Only the government can force bankers to do things against their personal self interest for the interest of the economy as a while.
Was it Greenspan or Volcker who said that the purpose of the Fed was to take away the punch bowl just when the party started going good?

I just skimmed the thread, but the cause of financial crisis wasn’t the bubble per se, it was the collapse of the MBS derivative market, Bear Sterns, WaMu, and Lehman. And those problems were due more to fraudulent NINJA loans and AAA rating of MBSs as well as a virtually unregulated derivatives market.

The reason the collapse of housing market is blamed is because as long as prices were rising, people who had bought homes based on artificially low teaser ARM rates could always refinance since their homes would always appraise for more than what they paid and could therefore continually refinance their way out of their predicament.

This was great for everyone especially in a falling rate environment since banks could originate loans for a nice fee, sell the loans at a profit for repackaging in MBSs, get their capital back and then churn the money through the system all over again. And that’s not to mention the money they made selling ancillary services like mortgage insurance and loan servicing rights.

But once the housing market started to tank, the whole rotten house of cards was exposed for what it really was and while that may have taken a while to hit the MBS market, that’s where the crisis really started. Had it not been for the deleveraging associated with that and derivatives generally, I think it’s unlikely we would have had a credit crisis any where near as severe as the one we saw.

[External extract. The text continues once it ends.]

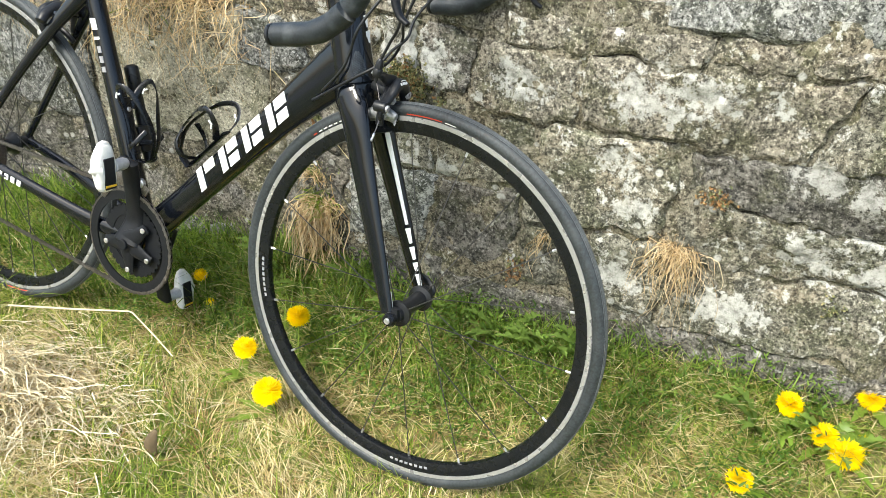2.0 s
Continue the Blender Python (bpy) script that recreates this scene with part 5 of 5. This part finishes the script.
stonecrop("dark green moss in a wall crack", (1.66, 0.40), 120, 0.012, 0.012, 0.0, 76, 0.002)


def dandelion(at, r, stem, seed, closed=False):
    rng = np.random.RandomState(seed)
    gz = float(ground_z(at[0], at[1]))
    plant = empty("dandelion", pose(at[0], at[1], gz), "bright yellow dandelion in full flower in the grass" if r > 0.012 else "small yellow dandelion bud in the grass", "flower", "dandelions in the verge")
    top = np.array((0, 0, at[2] - gz))
    lean = rng.normal(0, 0.012, 2)
    part("stem", sweep(spline([(lean[0], lean[1], -0.01), (lean[0] * 0.5, lean[1] * 0.5, top[2] * 0.5), tuple(top)], 3), 0.0018, 6), LUSH, plant, "pale green stem")
    n = 280 if r > 0.012 else 60
    tilt = Matrix.Rotation(radians(38), 3, "X") @ Matrix.Rotation(radians(rng.uniform(-12, 18)), 3, "Y")
    az = np.arange(n) * 2.39996
    up = np.sqrt(1 - (np.arange(n) + 0.5) / n)
    way = np.c_[np.cos(az) * np.sqrt(1 - up ** 2), np.sin(az) * np.sqrt(1 - up ** 2), up * 0.40 + 0.02]
    way /= np.linalg.norm(way, axis=1)[:, None]
    t = np.array(tilt)
    way = way @ t.T
    facing = np.c_[way[:, 0], way[:, 1], -np.abs(way[:, 2]) * 0.3]
    facing /= np.linalg.norm(facing, axis=1)[:, None]
    head = ribbons("flower_head", np.tile(top, (n, 1)), way, r * rng.uniform(0.95, 1.18, n), np.full(n, r * 0.26), rng.uniform(0.05, 0.3, n), facing, PETAL)
    head.parent = plant
    tagged(head, "yellow flower head")
    part("flower_core", lathe([(0.002, -r * 0.05), (r * 0.70, r * 0.0), (r * 0.92, r * 0.10), (r * 0.80, r * 0.26), (r * 0.55, r * 0.37), (r * 0.3, r * 0.42), (0.001, r * 0.43)], top, tuple(tilt @ Vector((0, 0, 1))), 18), PETAL, plant, "dense yellow middle")
    part("calyx", lathe([(0.001, -0.010), (0.005, -0.006), (0.006, 0.0)], top, tuple(tilt @ Vector((0, 0, 1))), 10), LUSH, plant)
    if r > 0.012:
        for k in range(4):
            a = rng.uniform(0, 2 * math.pi)
            d = np.array((math.cos(a), math.sin(a), 0.0))
            s = np.array((-d[1], d[0], 0.0))
            length, v, f = rng.uniform(0.05, 0.09), [], []
            for i in range(9):
                u = i / 8
                wide = 0.010 * math.sin(math.pi * min(1, u * 0.85 + 0.12)) * (1.0 if i % 2 else 0.55)
                c = d * length * u + np.array((0, 0, 0.010 + 0.026 * u - 0.022 * u * u))
                v += [c - s * wide, c + np.array((0, 0, -0.001)), c + s * wide]
            f = grid_faces(9, 3)
            part("leaf", (v, f), LUSH, plant, "toothed green leaf")


for k, (x, y, z, r) in enumerate(((0.765, -0.024, 0.060, 0.026), (0.672, 0.042, 0.082, 0.021), (0.744, 0.121, 0.134, 0.021), (0.448, 0.212, 0.078, 0.014), (0.505, 0.165, 0.055, 0.010), (-0.068, 0.139, 0.035, 0.012), (0.700, 0.104, 0.062, 0.012), (1.649, 0.207, 0.230, 0.022), (1.714, 0.180, 0.210, 0.021), (1.752, 0.164, 0.200, 0.026), (1.776, 0.200, 0.200, 0.018), (1.777, 0.262, 0.255, 0.022), (1.793, 0.255, 0.220, 0.010), (1.603, 0.090, 0.135, 0.021))):
    dandelion((x, y, z), r, 0.05, 80 + k)


def weed(at, count, size, seed):
    """A leafy weed: toothed leaves that arch out of one root."""
    rng = np.random.RandomState(seed)
    plant = empty("weed", pose(at[0], at[1], float(ground_z(at[0], at[1])) - 0.004), "leafy green weed with toothed leaves at the wall foot", "weed", "weeds at the wall foot")
    for k in range(count):
        a = rng.uniform(0, 2 * math.pi)
        d = np.array((math.cos(a), 0.6 * math.sin(a) - 0.25, 0.0))
        s = np.array((-d[1], d[0], 0.0))
        s /= np.linalg.norm(s)
        length, rise, v = size * rng.uniform(0.6, 1.1), rng.uniform(0.7, 1.4), []
        for i in range(13):
            u = i / 12
            wide = length * 0.13 * math.sin(math.pi * min(1, u * 0.85 + 0.13)) * (1.0 if i % 2 else 0.35)
            c = d * length * u * 0.8 + np.array((0, 0, length * rise * (u - 0.55 * u * u)))
            v += [c - s * wide + np.array((0, 0, wide * 0.4)), c, c + s * wide + np.array((0, 0, wide * 0.4))]
        part("leaf", (v, grid_faces(13, 3)), WEEDLEAF, plant)


for k, (x, dy, n, size) in enumerate(((1.13, 0.05, 11, 0.13), (1.22, 0.06, 11, 0.13), (1.30, 0.05, 9, 0.11), (1.05, 0.07, 9, 0.10), (0.93, 0.06, 9, 0.12), (0.80, 0.05, 9, 0.11), (1.62, 0.10, 9, 0.12), (1.74, 0.09, 10, 0.12), (0.60, 0.05, 9, 0.11), (0.40, 0.07, 9, 0.09), (0.50, 0.06, 9, 0.10), (0.70, 0.07, 9, 0.10))):
    weed((x, wall_y(x) - dy), n, size, 120 + k)


def oddments():
    bark = thing_mesh("dead_leaf", sweep(spline([(0.636, -0.205, 0.0), (0.640, -0.207, 0.03), (0.650, -0.203, 0.062)], 4), [(0.004, 0.011), (0.004, 0.015), (0.006, 0.011), (0.002, 0.004)], 8), BARK)
    tagged(bark, "curled brown dead leaf standing in the grass", "leaf")
    for k, (x, y, s) in enumerate(((0.62, -0.398, 0.020), (0.72, -0.391, 0.022), (0.789, -0.370, 0.017), (0.879, -0.271, 0.018), (0.935, -0.258, 0.016), (1.069, -0.190, 0.016))):
        rng = np.random.RandomState(300 + k)
        a, v = rng.uniform(0, 3.1), []
        for i in range(7):
            for j in range(5):
                u, w = i / 6 - 0.5, (j / 4 - 0.5) * math.sin(math.pi * (i + 0.5) / 7) * 0.9
                v.append((x + s * 2 * (u * math.cos(a) - w * math.sin(a)), y + s * 2 * (u * math.sin(a) + w * math.cos(a)), float(ground_z(x, y)) + 0.013 + rng.normal(0, 0.0025) + 0.03 * w * w + 0.010 * u))
        crumb = thing_mesh("dead_leaf", (v, grid_faces(7, 5)), PALE)
        thick = crumb.modifiers.new("thickness", "SOLIDIFY")
        thick.thickness = 0.0012
        tagged(crumb, "pale crumpled dead leaf lying in the grass", "leaf", "dead leaves in the verge")
    pts = [(0.800, wall_y(0.80) - 0.022, 0.551), (0.811, wall_y(0.811) - 0.020, 0.558), (0.830, wall_y(0.83) - 0.022, 0.560), (0.848, wall_y(0.848) - 0.020, 0.566), (0.875, wall_y(0.875) - 0.012, 0.588)]
    tagged(thing_mesh("twig", sweep(pts, 0.0006, 6), TAN), "thin bent twig caught in the plants on the wall", "twig")
    stem = [(0.50, wall_y(0.50) - 0.020, 0.61), (0.566, wall_y(0.566) - 0.018, 0.556), (0.657, wall_y(0.657) - 0.018, 0.486), (0.71, wall_y(0.71) - 0.018, 0.444), (0.75, wall_y(0.75) - 0.018, 0.41)]
    tagged(thing_mesh("hanging_straw", sweep(spline(stem, 5), [0.0009, 0.0006], 6), STRAW), "long pale straw hanging across the wall", "straw")


oddments()


def pebble(x, y, z, size, seed):
    """A water-worn stone lying on the coping."""
    rng = np.random.RandomState(seed)
    v = []
    for i in range(9):
        a = math.pi * i / 8
        for k in range(14):
            b = 2 * math.pi * k / 14
            r = size * (1 + 0.10 * math.sin(2 * b + seed) + 0.05 * rng.normal())
            v.append((x + r * math.sin(a) * math.cos(b), y + 0.7 * r * math.sin(a) * math.sin(b), z + 0.5 * r * math.cos(a)))
    tagged(thing_mesh("pebble", (v, grid_faces(9, 14, True)), FILLING), "small pale pebble lying on the coping", "stone")


pebble(0.002, 0.584, 0.892, 0.017, 5)

# ---- behind the wall ----
def gate():
    g = empty("field_gate", pose(-0.53, 1.42, 0.0), "galvanised tubular steel field gate standing behind the wall", "gate")
    for z in (0.53, 0.62, 0.72, 0.85, 1.00, 1.17):
        part("rail", sweep([(0, 0.0, z), (0, 3.0, z)], 0.0145, 12, side=(1, 0, 0)), GALV, g)
    for y in (0.0, 0.48, 1.0, 1.5, 2.0, 2.5, 3.0):
        foot = float(ground_z(-0.53, 1.42 + y)) - 0.1 if y in (0.0, 3.0) else 0.54
        part("upright", sweep([(0.004, y, foot), (0.004, y, 1.22)], 0.0145, 12, side=(1, 0, 0)), GALV, g)


def sign_post():
    x, y = -1.50, 1.27
    z = float(ground_z(x, y))
    p = empty("sign_post", pose(x, y, z), "round weathered wooden post carrying small notice boards", "post")
    part("post", sweep([(0, 0, -0.2), (0.004, 0, 0.5), (0, 0, 1.2)], [0.055, 0.054, 0.052], 20), POSTWOOD, p)
    board = part("notice_board", rounded((0.11, 0.012, 0.6), 0.003, pose(0.075, 0.088, 0.95 - z, 0, 3, 47)), BLACK, p, "black notice board with gold pattern")
    for k in range(6):
        part("pattern", rounded((0.045, 0.004, 0.016), 0.001, pose(0.100 + 0.012 * (k % 3 - 1), 0.108 + 0.013 * (k % 3 - 1), 0.67 + 0.035 * k - z, 0, 40 * (-1) ** k, 47)), YELLOWMARK, board, "gold bar")
    for k in range(4):
        part("mark", rounded((0.014, 0.004, 0.026), 0.001, pose(0.048, 0.050, 0.69 + 0.042 * k - z, 0, 3, 47)), WHITE, board, "white bar")
    sheet = part("notice_board", rounded((0.22, 0.010, 0.6), 0.003, pose(0.205, 0.235, 0.94 - z, 0, -2, 47)), WHITE, p, "white notice board with black marks")
    for k in range(2):
        part("mark", rounded((0.075, 0.004, 0.020), 0.001, pose(0.192 + 0.02 * k, 0.213 + 0.02 * k, 0.70 + 0.03 * k - z, 0, 35 - 70 * k, 47)), BLACK, sheet, "black bar")


gate()
sign_post()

You only need to harken back to the S&L scandal of the 80’s for what I think is probably a legitimate point of comparison and we got through that relatively unscathed. Beyond that, had the loans originated been properly underwritten, a drop in real estate prices shouldn’t have been nearly as devastating since there wouldn’t have been such a high percentage of loans which would have been in the position of either having to re-fi or default. As a result, with fewer defaults, the impact on housing prices therefore wouldn’t have been nearly as severe.